>> BEGIN
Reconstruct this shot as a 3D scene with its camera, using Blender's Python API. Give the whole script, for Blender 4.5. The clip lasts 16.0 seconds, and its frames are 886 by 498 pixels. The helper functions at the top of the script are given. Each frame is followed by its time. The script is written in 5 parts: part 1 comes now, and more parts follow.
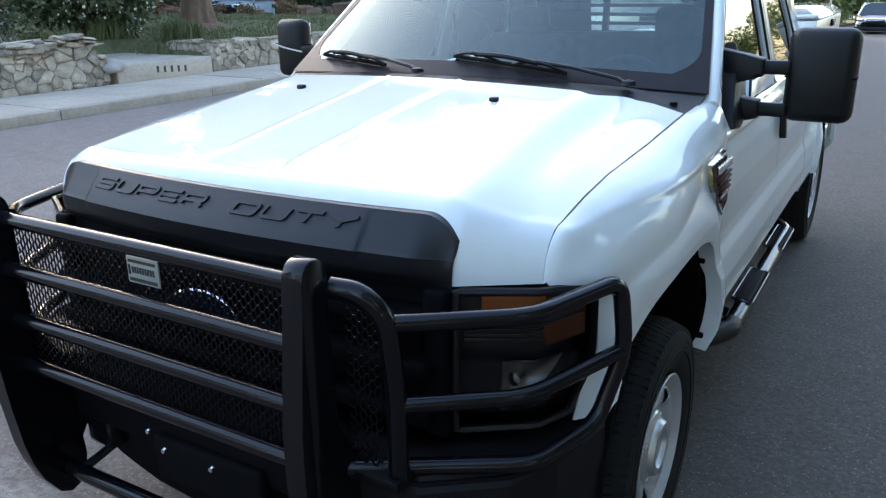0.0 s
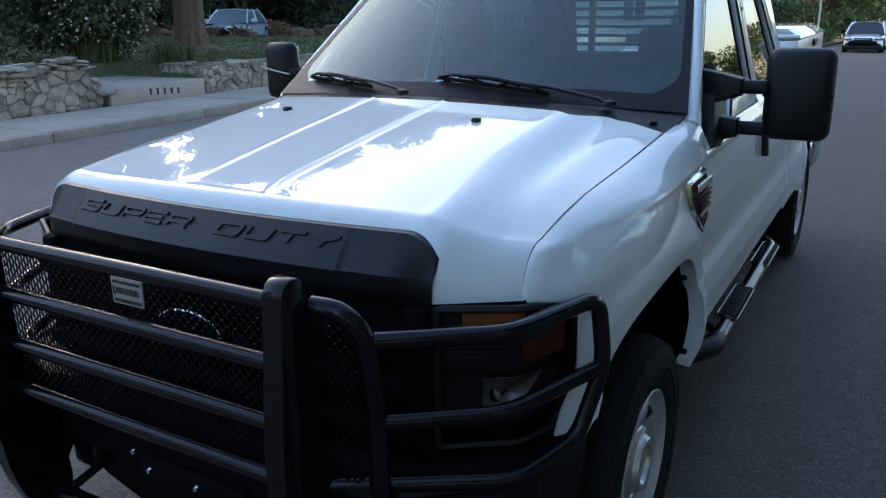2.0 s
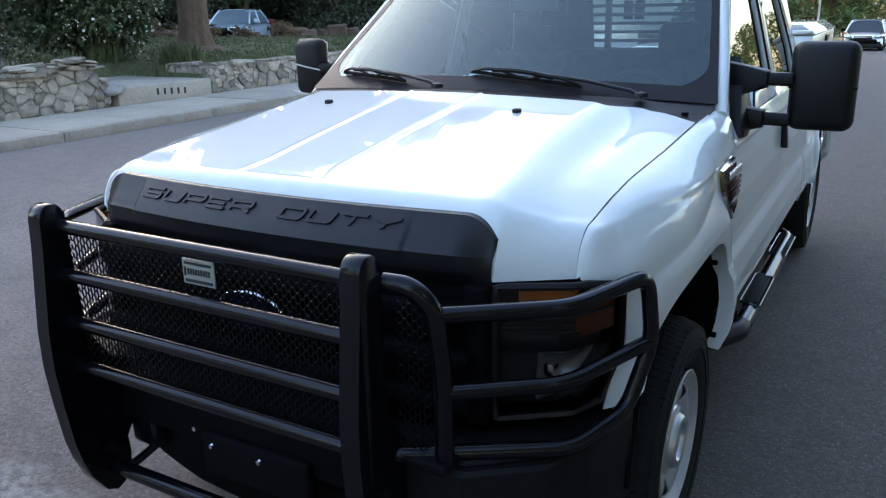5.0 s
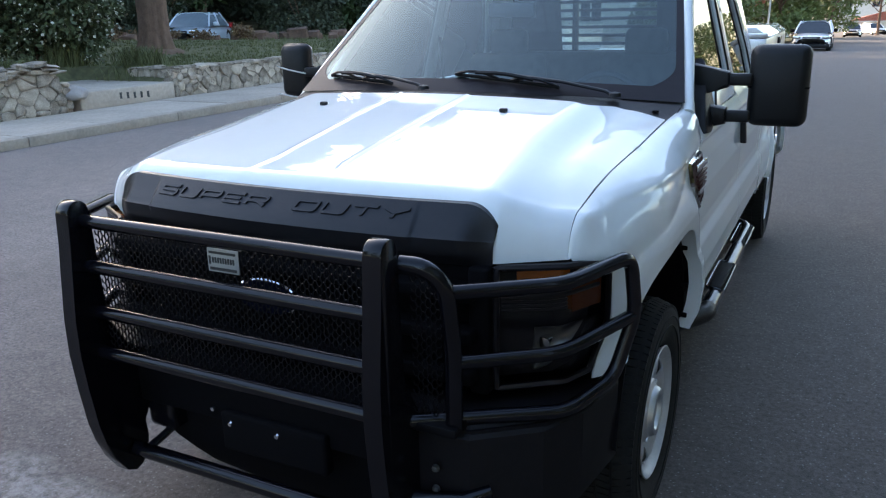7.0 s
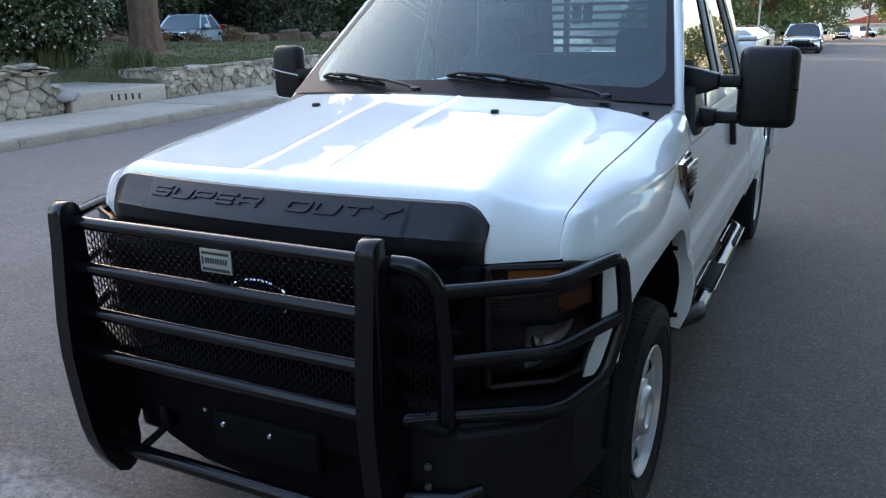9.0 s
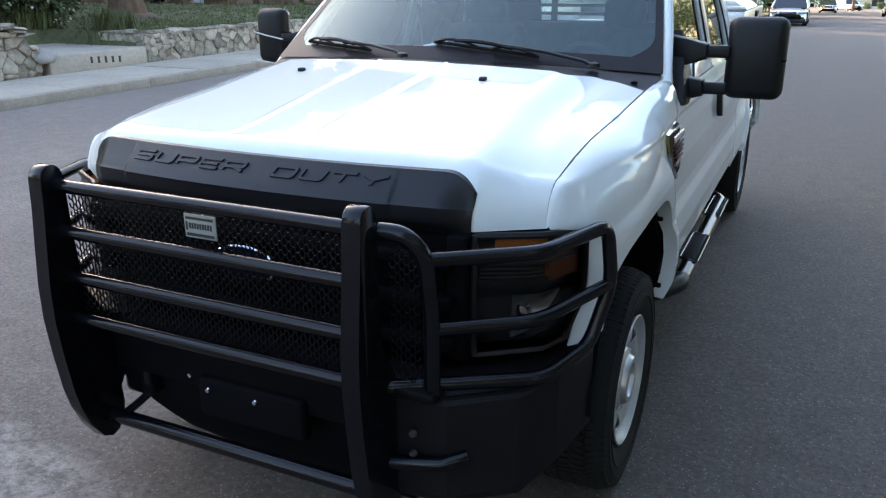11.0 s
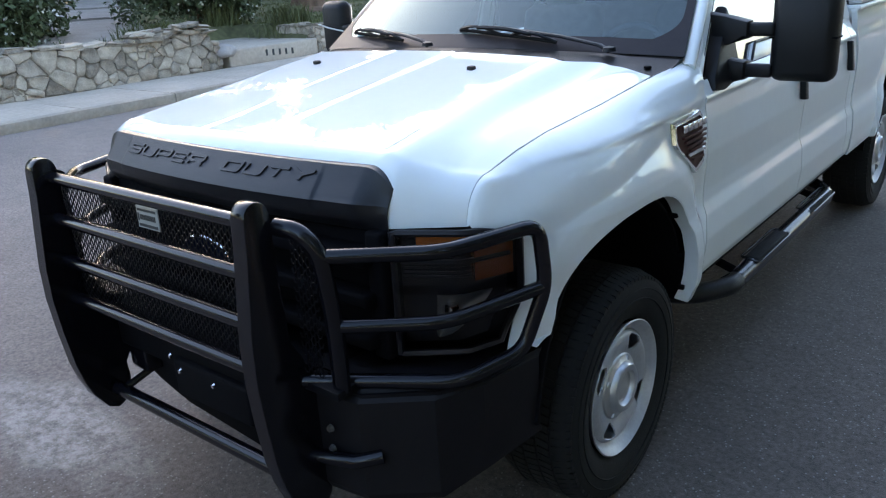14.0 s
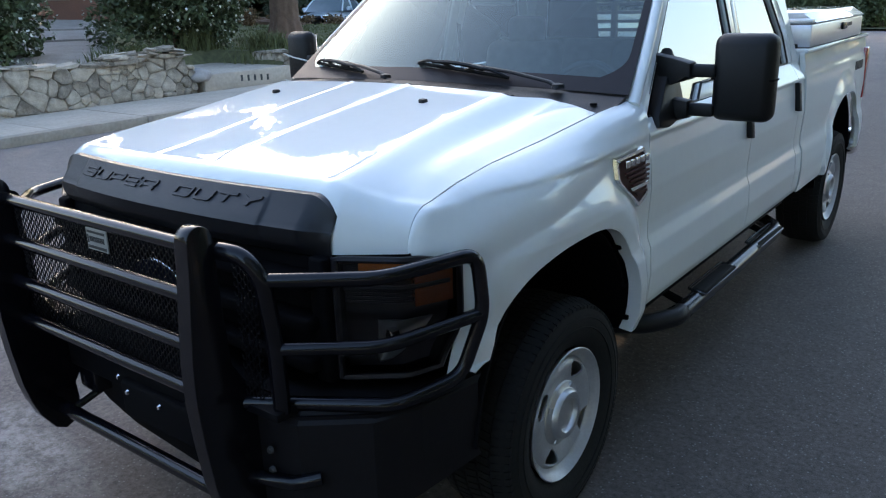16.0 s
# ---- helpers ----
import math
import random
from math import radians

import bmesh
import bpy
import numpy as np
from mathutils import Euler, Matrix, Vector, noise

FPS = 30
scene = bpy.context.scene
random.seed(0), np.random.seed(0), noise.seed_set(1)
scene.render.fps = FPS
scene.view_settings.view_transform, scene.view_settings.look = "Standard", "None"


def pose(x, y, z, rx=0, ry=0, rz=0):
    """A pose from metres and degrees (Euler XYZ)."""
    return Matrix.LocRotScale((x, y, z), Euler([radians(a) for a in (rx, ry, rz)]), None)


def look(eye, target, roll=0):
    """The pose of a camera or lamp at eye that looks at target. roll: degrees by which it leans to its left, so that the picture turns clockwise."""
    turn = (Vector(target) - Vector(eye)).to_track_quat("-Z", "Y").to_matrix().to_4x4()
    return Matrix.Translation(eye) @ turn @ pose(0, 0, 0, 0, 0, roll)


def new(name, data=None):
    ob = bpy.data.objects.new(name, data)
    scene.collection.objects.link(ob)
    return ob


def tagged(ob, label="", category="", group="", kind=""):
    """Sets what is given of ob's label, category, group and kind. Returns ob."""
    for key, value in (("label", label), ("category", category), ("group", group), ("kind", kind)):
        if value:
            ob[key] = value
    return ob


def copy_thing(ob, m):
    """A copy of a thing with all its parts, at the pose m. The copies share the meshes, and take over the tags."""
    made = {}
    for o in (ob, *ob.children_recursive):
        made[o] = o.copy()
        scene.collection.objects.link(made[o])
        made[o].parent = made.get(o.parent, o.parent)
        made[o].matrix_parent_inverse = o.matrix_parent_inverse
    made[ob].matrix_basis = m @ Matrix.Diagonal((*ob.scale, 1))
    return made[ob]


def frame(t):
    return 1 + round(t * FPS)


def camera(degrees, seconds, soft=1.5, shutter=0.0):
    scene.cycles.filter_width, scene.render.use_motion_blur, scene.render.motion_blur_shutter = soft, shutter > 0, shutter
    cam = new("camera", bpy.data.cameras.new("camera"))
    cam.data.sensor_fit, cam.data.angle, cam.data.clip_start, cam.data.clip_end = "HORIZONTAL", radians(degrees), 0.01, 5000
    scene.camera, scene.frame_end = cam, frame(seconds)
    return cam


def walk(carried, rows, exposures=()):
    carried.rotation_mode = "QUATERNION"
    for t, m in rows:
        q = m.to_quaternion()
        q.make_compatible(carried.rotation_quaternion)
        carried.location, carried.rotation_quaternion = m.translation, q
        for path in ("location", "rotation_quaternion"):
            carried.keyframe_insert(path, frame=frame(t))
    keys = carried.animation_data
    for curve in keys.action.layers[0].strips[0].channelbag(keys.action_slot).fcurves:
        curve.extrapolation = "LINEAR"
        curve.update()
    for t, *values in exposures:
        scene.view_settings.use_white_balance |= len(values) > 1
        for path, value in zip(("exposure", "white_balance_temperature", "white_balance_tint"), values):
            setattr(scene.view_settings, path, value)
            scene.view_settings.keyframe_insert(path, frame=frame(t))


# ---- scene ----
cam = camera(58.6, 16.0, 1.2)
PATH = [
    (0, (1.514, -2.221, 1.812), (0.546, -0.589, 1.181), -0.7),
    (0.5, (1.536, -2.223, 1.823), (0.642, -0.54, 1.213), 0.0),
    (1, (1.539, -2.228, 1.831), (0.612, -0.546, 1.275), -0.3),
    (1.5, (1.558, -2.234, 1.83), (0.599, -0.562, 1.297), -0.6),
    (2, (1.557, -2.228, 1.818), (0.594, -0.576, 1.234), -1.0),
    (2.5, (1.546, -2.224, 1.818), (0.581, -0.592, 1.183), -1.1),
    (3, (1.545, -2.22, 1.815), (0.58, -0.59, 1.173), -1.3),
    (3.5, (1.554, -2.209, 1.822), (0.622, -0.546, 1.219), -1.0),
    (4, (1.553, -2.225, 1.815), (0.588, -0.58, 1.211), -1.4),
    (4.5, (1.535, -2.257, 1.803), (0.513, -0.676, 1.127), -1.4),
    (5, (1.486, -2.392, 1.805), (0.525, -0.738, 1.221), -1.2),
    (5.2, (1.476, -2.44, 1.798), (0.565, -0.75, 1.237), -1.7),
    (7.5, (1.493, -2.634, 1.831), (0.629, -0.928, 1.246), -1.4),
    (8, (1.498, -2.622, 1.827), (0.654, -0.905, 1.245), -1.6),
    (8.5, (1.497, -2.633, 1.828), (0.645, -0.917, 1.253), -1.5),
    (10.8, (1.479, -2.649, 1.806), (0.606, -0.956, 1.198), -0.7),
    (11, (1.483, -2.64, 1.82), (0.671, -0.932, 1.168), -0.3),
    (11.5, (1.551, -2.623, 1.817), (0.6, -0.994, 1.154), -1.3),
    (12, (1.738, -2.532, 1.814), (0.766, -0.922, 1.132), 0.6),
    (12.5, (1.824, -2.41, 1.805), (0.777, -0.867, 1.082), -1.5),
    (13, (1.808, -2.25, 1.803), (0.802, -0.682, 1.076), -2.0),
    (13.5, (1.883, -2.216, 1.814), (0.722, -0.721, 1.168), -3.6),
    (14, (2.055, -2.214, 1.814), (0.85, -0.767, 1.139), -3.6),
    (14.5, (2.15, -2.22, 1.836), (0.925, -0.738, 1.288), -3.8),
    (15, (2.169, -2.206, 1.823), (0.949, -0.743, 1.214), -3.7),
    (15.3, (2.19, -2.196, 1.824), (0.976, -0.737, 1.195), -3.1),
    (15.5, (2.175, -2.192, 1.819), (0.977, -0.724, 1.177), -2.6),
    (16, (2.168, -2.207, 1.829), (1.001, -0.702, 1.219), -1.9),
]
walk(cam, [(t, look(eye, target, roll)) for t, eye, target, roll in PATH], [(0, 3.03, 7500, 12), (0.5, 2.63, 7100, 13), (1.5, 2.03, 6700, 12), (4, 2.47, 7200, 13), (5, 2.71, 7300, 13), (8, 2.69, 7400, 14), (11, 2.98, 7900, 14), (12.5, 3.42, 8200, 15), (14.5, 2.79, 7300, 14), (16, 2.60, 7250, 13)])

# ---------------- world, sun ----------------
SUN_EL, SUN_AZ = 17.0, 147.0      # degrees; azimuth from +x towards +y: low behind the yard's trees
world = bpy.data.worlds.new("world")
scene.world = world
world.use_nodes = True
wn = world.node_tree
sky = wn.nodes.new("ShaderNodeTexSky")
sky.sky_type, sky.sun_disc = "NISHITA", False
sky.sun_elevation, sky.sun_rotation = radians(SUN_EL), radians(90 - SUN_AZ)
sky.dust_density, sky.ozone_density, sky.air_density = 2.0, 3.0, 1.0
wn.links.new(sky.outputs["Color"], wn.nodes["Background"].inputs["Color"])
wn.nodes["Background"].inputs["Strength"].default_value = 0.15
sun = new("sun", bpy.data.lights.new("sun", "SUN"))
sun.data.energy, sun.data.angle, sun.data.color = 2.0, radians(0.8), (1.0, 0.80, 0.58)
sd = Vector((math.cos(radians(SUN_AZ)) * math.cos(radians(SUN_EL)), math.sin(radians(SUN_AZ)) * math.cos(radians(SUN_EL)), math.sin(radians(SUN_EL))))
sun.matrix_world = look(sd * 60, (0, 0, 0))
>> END
Copy out the lines that hold "curve".

    for curve in keys.action.layers[0].strips[0].channelbag(keys.action_slot).fcurves:
        curve.extrapolation = "LINEAR"
        curve.update()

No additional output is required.